I don't think society-damaging actions are "objectively" bad in the way you say. Stealing something might be worse than just having it, due to negative repercussions, but that just changes the relative ordering. Depending on the value of the thing, it might still be higher-ordered than buying it.

Comment author: Alerus 07 May 2012 08:47:58PM 0 points [-]

Right, so if you can choose your utility function, then it's better to choose one that can be better maximized. Interestingly though, if we ever had this capability, I think we could just reduce the problem by using an unbiased utility function. That is, explicit preferences (such as liking math versus history) would be removed and instead we'd work with a more fundamental utility function. For instance, death is pretty much a universal stop point since you cannot gain any utility if you're dead, regardless of your function. This would be in a sense the basis of your utility function.
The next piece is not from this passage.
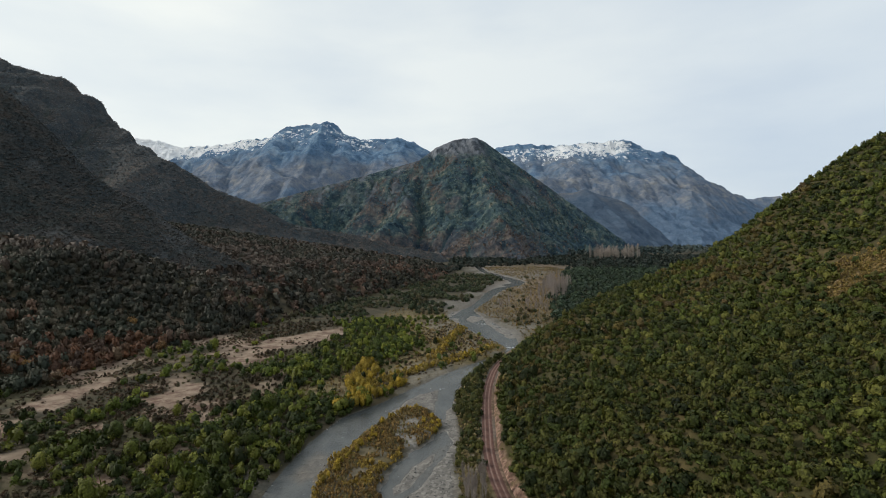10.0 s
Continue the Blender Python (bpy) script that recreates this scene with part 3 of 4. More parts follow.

We also find that death is better avoided when society works together and develops new technology. Your actions then might be dictated by what you are best at doing to facilitate the functioning and growth of society. This is why I brought up society damaning as being potentially objectively worse. You might be able to come up with specific instances of actions that we associate as society-damaging that seem okay, such as specific instances of stealing, but then they aren't really society damaging in the grand scheme of things. That said, I think as a rule of thumb stealing is bad in most cases due to the ripple effects of living in a society in which people do that, but that's another discussion. The point is there may be objectively better choices even if you have no explicit preferences for things (or you can choose your preferences).

Of course, that's all conditioned on whether you can choose your utility function. For our purposes for the foreseeable future, that is not the case and so you should stick with expected utility functions.